• DATA PROVIDED:
┌────────
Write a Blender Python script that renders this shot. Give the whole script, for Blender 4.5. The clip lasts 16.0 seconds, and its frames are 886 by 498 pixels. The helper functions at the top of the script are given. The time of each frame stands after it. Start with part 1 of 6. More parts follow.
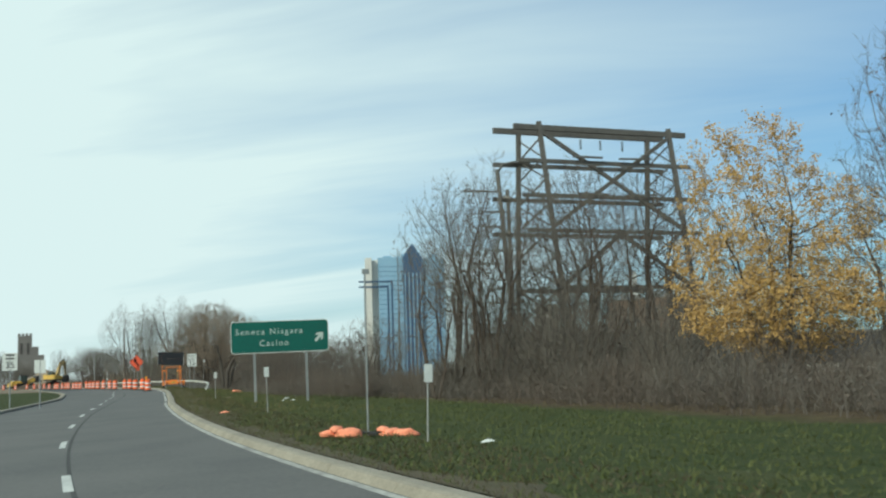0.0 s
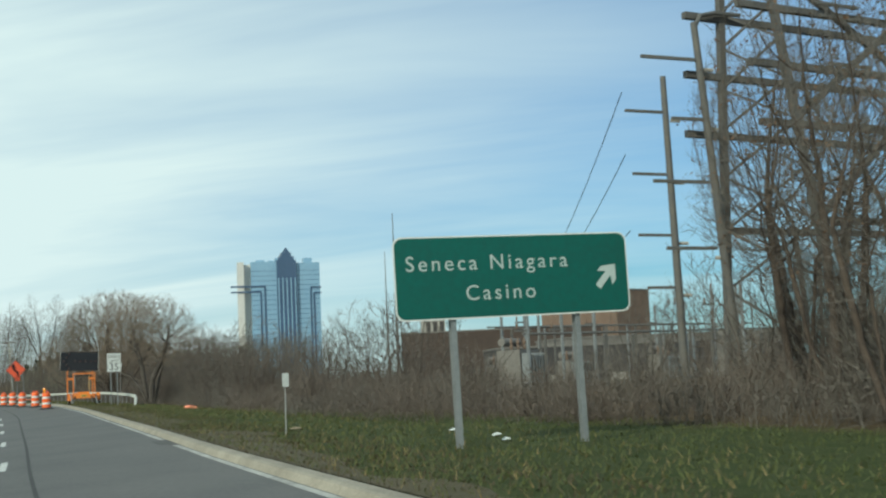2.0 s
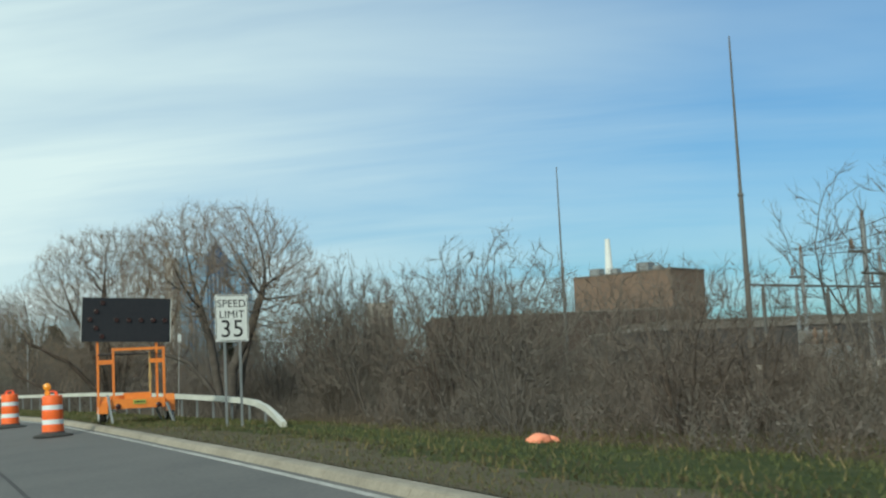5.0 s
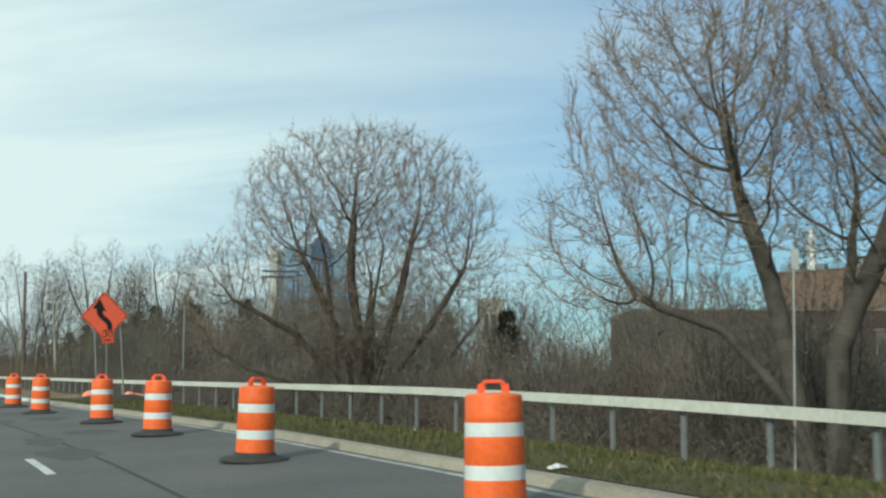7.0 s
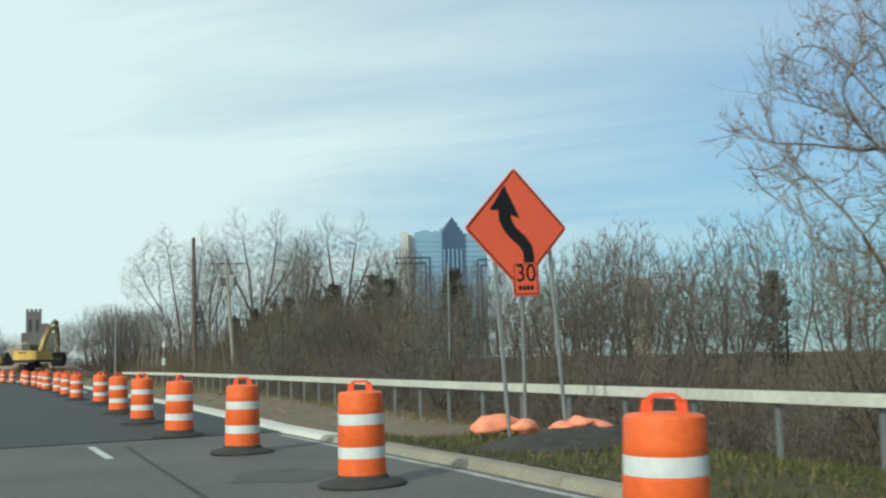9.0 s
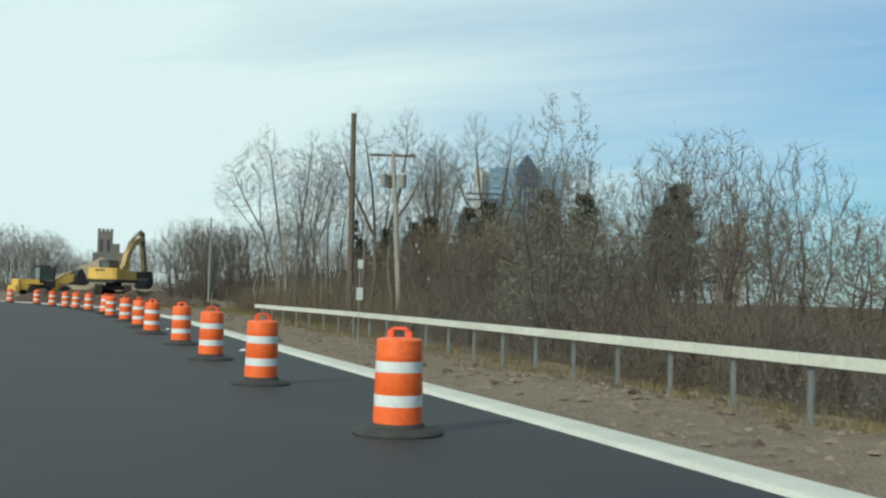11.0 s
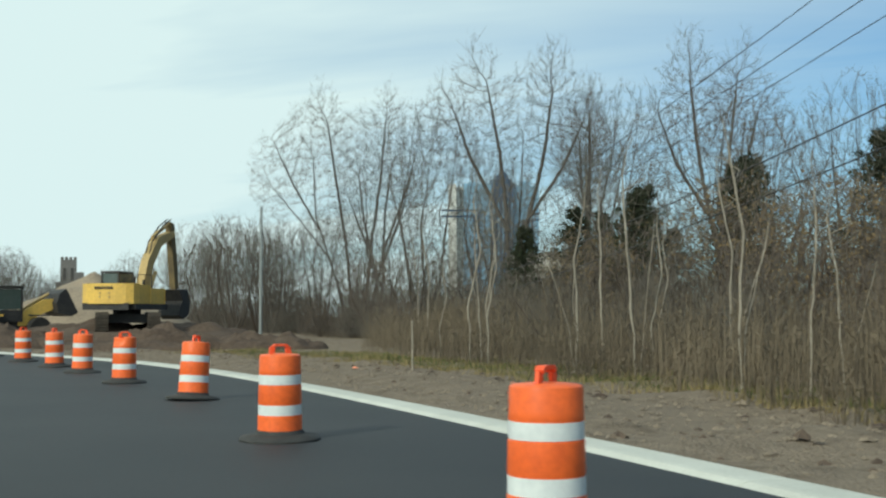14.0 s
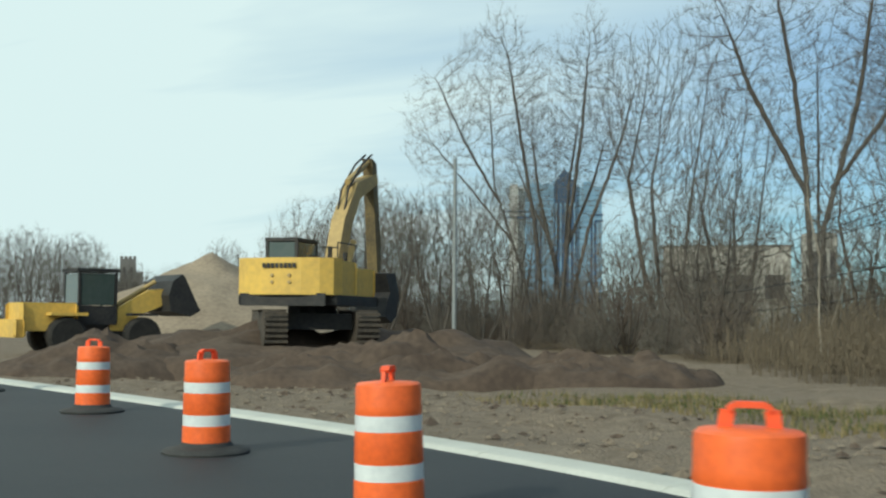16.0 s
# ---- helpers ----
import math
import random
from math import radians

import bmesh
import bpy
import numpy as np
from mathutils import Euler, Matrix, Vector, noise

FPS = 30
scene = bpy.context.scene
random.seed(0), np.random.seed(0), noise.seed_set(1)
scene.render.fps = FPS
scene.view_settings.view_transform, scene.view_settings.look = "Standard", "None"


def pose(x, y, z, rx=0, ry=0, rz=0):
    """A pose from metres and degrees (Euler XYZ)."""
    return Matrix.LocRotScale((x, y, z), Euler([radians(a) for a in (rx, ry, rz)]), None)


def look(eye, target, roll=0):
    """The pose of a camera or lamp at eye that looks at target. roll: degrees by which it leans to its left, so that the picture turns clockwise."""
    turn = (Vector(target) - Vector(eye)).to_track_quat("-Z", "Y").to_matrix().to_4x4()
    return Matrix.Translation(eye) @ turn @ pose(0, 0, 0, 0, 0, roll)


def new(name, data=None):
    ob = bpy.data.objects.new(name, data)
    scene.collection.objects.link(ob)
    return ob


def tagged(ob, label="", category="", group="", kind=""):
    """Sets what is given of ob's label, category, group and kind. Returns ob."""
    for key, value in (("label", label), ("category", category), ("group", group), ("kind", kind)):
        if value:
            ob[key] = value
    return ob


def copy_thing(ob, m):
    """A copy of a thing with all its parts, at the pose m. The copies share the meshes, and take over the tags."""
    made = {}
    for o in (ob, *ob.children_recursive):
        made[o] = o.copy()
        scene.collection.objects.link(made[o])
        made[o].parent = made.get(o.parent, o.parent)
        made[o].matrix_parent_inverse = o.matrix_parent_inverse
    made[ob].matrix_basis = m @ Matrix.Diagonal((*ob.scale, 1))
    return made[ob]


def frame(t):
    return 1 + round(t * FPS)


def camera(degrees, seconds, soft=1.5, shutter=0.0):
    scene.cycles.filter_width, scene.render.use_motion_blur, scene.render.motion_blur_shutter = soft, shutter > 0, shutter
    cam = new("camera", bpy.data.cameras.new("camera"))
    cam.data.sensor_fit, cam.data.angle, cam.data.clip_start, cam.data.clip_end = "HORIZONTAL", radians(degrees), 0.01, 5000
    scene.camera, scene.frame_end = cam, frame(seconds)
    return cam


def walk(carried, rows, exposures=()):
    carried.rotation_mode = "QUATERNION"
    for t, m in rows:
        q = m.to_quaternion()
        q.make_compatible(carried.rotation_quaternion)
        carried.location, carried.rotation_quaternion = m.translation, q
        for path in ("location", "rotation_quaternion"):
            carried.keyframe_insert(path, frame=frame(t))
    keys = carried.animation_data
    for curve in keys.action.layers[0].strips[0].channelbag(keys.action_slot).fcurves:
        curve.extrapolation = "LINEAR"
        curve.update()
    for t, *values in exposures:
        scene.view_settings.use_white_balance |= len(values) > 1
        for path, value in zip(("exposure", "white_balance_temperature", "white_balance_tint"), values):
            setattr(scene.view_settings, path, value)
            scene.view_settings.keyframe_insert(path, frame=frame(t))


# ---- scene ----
PATH = [
    (0, (-0.819, -2.332, 0.749), (-0.19, -0.445, 0.959), -1.7),
    (0.5, (-1.124, 6.54, 0.881), (-0.435, 8.406, 1.083), -2.2),
    (1, (-1.218, 15.374, 0.896), (-0.466, 17.214, 1.117), -2.4),
    (1.5, (-1.097, 24.152, 0.934), (-0.302, 25.973, 1.164), -2.7),
    (2, (-0.8, 32.876, 0.977), (0.036, 34.68, 1.188), -2.7),
    (2.5, (-0.459, 41.299, 1.019), (0.455, 43.067, 1.214), -3.1),
    (3, (0.059, 49.731, 1.073), (0.959, 51.507, 1.257), -2.9),
    (5.5, (2.722, 90.208, 1.172), (3.682, 91.951, 1.38), -2.6),
    (6, (3.151, 98.039, 1.19), (4.102, 99.788, 1.387), -2.0),
    (6.5, (3.437, 105.649, 1.205), (4.318, 107.433, 1.403), -1.4),
    (7, (3.375, 113.251, 1.26), (4.178, 115.071, 1.467), -0.0),
    (7.5, (3.609, 121.616, 1.364), (4.362, 123.458, 1.569), -0.7),
    (8, (3.565, 129.495, 1.385), (4.275, 131.356, 1.559), -0.4),
    (8.5, (3.455, 136.858, 1.436), (4.103, 138.741, 1.631), -1.2),
    (9, (3.226, 144.627, 1.446), (3.833, 146.524, 1.63), -1.1),
    (11.5, (1.027, 184.667, 1.586), (1.514, 186.606, 1.654), 1.6),
    (12, (0.503, 192.711, 1.576), (0.961, 194.656, 1.668), 0.7),
    (12.5, (-0.031, 200.791, 1.552), (0.456, 202.73, 1.612), 0.3),
    (13, (-0.581, 208.672, 1.551), (-0.064, 210.603, 1.622), 0.5),
    (13.5, (-1.176, 216.571, 1.558), (-0.642, 218.495, 1.669), -0.1),
    (14, (-1.765, 224.542, 1.509), (-1.204, 226.458, 1.622), -0.1),
    (14.5, (-2.356, 232.466, 1.485), (-1.772, 234.378, 1.538), 0.1),
    (15, (-2.983, 239.782, 1.538), (-2.39, 241.69, 1.628), -0.6),
    (15.5, (-3.802, 246.89, 1.525), (-3.242, 248.808, 1.612), -0.2),
    (16, (-4.82, 253.882, 1.529), (-4.345, 255.822, 1.646), 0.4),
]
cam = camera(41.1, 16.0, soft=2.3, shutter=0.08)
walk(cam, [(t, look(eye, to, roll)) for t, eye, to, roll in PATH], [(0, 0.0, 6230, -4), (16, 0.0, 6230, -4)])

# ---- light: low autumn sun behind the left shoulder, thin high cloud ----
SUN_AZ = radians(218.0)      # direction to the sun, counted from +x towards +y
SUN_EL = radians(27.0)
world = bpy.data.worlds.new("world")
scene.world = world
world.use_nodes = True
wn, wl = world.node_tree.nodes, world.node_tree.links
wn.clear()
w_out = wn.new("ShaderNodeOutputWorld")
w_bg = wn.new("ShaderNodeBackground")
w_bg.inputs["Strength"].default_value = 0.117
sky = wn.new("ShaderNodeTexSky")
sky.sky_type = "NISHITA"
sky.sun_disc = False
sky.sun_elevation = SUN_EL
sky.sun_rotation = radians(90.0) - SUN_AZ
sky.air_density, sky.dust_density, sky.ozone_density = 1.2, 0.6, 3.0
w_tc = wn.new("ShaderNodeTexCoord")
# streaks of cirrus: noise stretched along one heading, seen on a flat cloud deck
w_sep = wn.new("ShaderNodeSeparateXYZ")
wl.new(w_tc.outputs["Generated"], w_sep.inputs[0])


def w_math(op, a, b=None, clamp=False):
    n = wn.new("ShaderNodeMath")
    n.operation, n.use_clamp = op, clamp
    for i, v in enumerate((a, b)):
        if v is None:
            continue
        if hasattr(v, "default_value"):
            wl.new(v, n.inputs[i])
        else:
            n.inputs[i].default_value = v
    return n.outputs[0]


zz = w_math("ADD", w_math("MAXIMUM", w_sep.outputs["Z"], 0.0), 0.16)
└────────
Write the listing above out again exactly, dropping each image.

Write a Blender Python script that renders this shot. Give the whole script, for Blender 4.5. The clip lasts 16.0 seconds, and its frames are 886 by 498 pixels. The helper functions at the top of the script are given. The time of each frame stands after it. Start with part 1 of 6. More parts follow.
0.0 s
2.0 s
5.0 s
7.0 s
9.0 s
11.0 s
14.0 s
16.0 s
# ---- helpers ----
import math
import random
from math import radians

import bmesh
import bpy
import numpy as np
from mathutils import Euler, Matrix, Vector, noise

FPS = 30
scene = bpy.context.scene
random.seed(0), np.random.seed(0), noise.seed_set(1)
scene.render.fps = FPS
scene.view_settings.view_transform, scene.view_settings.look = "Standard", "None"


def pose(x, y, z, rx=0, ry=0, rz=0):
    """A pose from metres and degrees (Euler XYZ)."""
    return Matrix.LocRotScale((x, y, z), Euler([radians(a) for a in (rx, ry, rz)]), None)


def look(eye, target, roll=0):
    """The pose of a camera or lamp at eye that looks at target. roll: degrees by which it leans to its left, so that the picture turns clockwise."""
    turn = (Vector(target) - Vector(eye)).to_track_quat("-Z", "Y").to_matrix().to_4x4()
    return Matrix.Translation(eye) @ turn @ pose(0, 0, 0, 0, 0, roll)


def new(name, data=None):
    ob = bpy.data.objects.new(name, data)
    scene.collection.objects.link(ob)
    return ob


def tagged(ob, label="", category="", group="", kind=""):
    """Sets what is given of ob's label, category, group and kind. Returns ob."""
    for key, value in (("label", label), ("category", category), ("group", group), ("kind", kind)):
        if value:
            ob[key] = value
    return ob


def copy_thing(ob, m):
    """A copy of a thing with all its parts, at the pose m. The copies share the meshes, and take over the tags."""
    made = {}
    for o in (ob, *ob.children_recursive):
        made[o] = o.copy()
        scene.collection.objects.link(made[o])
        made[o].parent = made.get(o.parent, o.parent)
        made[o].matrix_parent_inverse = o.matrix_parent_inverse
    made[ob].matrix_basis = m @ Matrix.Diagonal((*ob.scale, 1))
    return made[ob]


def frame(t):
    return 1 + round(t * FPS)


def camera(degrees, seconds, soft=1.5, shutter=0.0):
    scene.cycles.filter_width, scene.render.use_motion_blur, scene.render.motion_blur_shutter = soft, shutter > 0, shutter
    cam = new("camera", bpy.data.cameras.new("camera"))
    cam.data.sensor_fit, cam.data.angle, cam.data.clip_start, cam.data.clip_end = "HORIZONTAL", radians(degrees), 0.01, 5000
    scene.camera, scene.frame_end = cam, frame(seconds)
    return cam


def walk(carried, rows, exposures=()):
    carried.rotation_mode = "QUATERNION"
    for t, m in rows:
        q = m.to_quaternion()
        q.make_compatible(carried.rotation_quaternion)
        carried.location, carried.rotation_quaternion = m.translation, q
        for path in ("location", "rotation_quaternion"):
            carried.keyframe_insert(path, frame=frame(t))
    keys = carried.animation_data
    for curve in keys.action.layers[0].strips[0].channelbag(keys.action_slot).fcurves:
        curve.extrapolation = "LINEAR"
        curve.update()
    for t, *values in exposures:
        scene.view_settings.use_white_balance |= len(values) > 1
        for path, value in zip(("exposure", "white_balance_temperature", "white_balance_tint"), values):
            setattr(scene.view_settings, path, value)
            scene.view_settings.keyframe_insert(path, frame=frame(t))


# ---- scene ----
PATH = [
    (0, (-0.819, -2.332, 0.749), (-0.19, -0.445, 0.959), -1.7),
    (0.5, (-1.124, 6.54, 0.881), (-0.435, 8.406, 1.083), -2.2),
    (1, (-1.218, 15.374, 0.896), (-0.466, 17.214, 1.117), -2.4),
    (1.5, (-1.097, 24.152, 0.934), (-0.302, 25.973, 1.164), -2.7),
    (2, (-0.8, 32.876, 0.977), (0.036, 34.68, 1.188), -2.7),
    (2.5, (-0.459, 41.299, 1.019), (0.455, 43.067, 1.214), -3.1),
    (3, (0.059, 49.731, 1.073), (0.959, 51.507, 1.257), -2.9),
    (5.5, (2.722, 90.208, 1.172), (3.682, 91.951, 1.38), -2.6),
    (6, (3.151, 98.039, 1.19), (4.102, 99.788, 1.387), -2.0),
    (6.5, (3.437, 105.649, 1.205), (4.318, 107.433, 1.403), -1.4),
    (7, (3.375, 113.251, 1.26), (4.178, 115.071, 1.467), -0.0),
    (7.5, (3.609, 121.616, 1.364), (4.362, 123.458, 1.569), -0.7),
    (8, (3.565, 129.495, 1.385), (4.275, 131.356, 1.559), -0.4),
    (8.5, (3.455, 136.858, 1.436), (4.103, 138.741, 1.631), -1.2),
    (9, (3.226, 144.627, 1.446), (3.833, 146.524, 1.63), -1.1),
    (11.5, (1.027, 184.667, 1.586), (1.514, 186.606, 1.654), 1.6),
    (12, (0.503, 192.711, 1.576), (0.961, 194.656, 1.668), 0.7),
    (12.5, (-0.031, 200.791, 1.552), (0.456, 202.73, 1.612), 0.3),
    (13, (-0.581, 208.672, 1.551), (-0.064, 210.603, 1.622), 0.5),
    (13.5, (-1.176, 216.571, 1.558), (-0.642, 218.495, 1.669), -0.1),
    (14, (-1.765, 224.542, 1.509), (-1.204, 226.458, 1.622), -0.1),
    (14.5, (-2.356, 232.466, 1.485), (-1.772, 234.378, 1.538), 0.1),
    (15, (-2.983, 239.782, 1.538), (-2.39, 241.69, 1.628), -0.6),
    (15.5, (-3.802, 246.89, 1.525), (-3.242, 248.808, 1.612), -0.2),
    (16, (-4.82, 253.882, 1.529), (-4.345, 255.822, 1.646), 0.4),
]
cam = camera(41.1, 16.0, soft=2.3, shutter=0.08)
walk(cam, [(t, look(eye, to, roll)) for t, eye, to, roll in PATH], [(0, 0.0, 6230, -4), (16, 0.0, 6230, -4)])

# ---- light: low autumn sun behind the left shoulder, thin high cloud ----
SUN_AZ = radians(218.0)      # direction to the sun, counted from +x towards +y
SUN_EL = radians(27.0)
world = bpy.data.worlds.new("world")
scene.world = world
world.use_nodes = True
wn, wl = world.node_tree.nodes, world.node_tree.links
wn.clear()
w_out = wn.new("ShaderNodeOutputWorld")
w_bg = wn.new("ShaderNodeBackground")
w_bg.inputs["Strength"].default_value = 0.117
sky = wn.new("ShaderNodeTexSky")
sky.sky_type = "NISHITA"
sky.sun_disc = False
sky.sun_elevation = SUN_EL
sky.sun_rotation = radians(90.0) - SUN_AZ
sky.air_density, sky.dust_density, sky.ozone_density = 1.2, 0.6, 3.0
w_tc = wn.new("ShaderNodeTexCoord")
# streaks of cirrus: noise stretched along one heading, seen on a flat cloud deck
w_sep = wn.new("ShaderNodeSeparateXYZ")
wl.new(w_tc.outputs["Generated"], w_sep.inputs[0])


def w_math(op, a, b=None, clamp=False):
    n = wn.new("ShaderNodeMath")
    n.operation, n.use_clamp = op, clamp
    for i, v in enumerate((a, b)):
        if v is None:
            continue
        if hasattr(v, "default_value"):
            wl.new(v, n.inputs[i])
        else:
            n.inputs[i].default_value = v
    return n.outputs[0]


zz = w_math("ADD", w_math("MAXIMUM", w_sep.outputs["Z"], 0.0), 0.16)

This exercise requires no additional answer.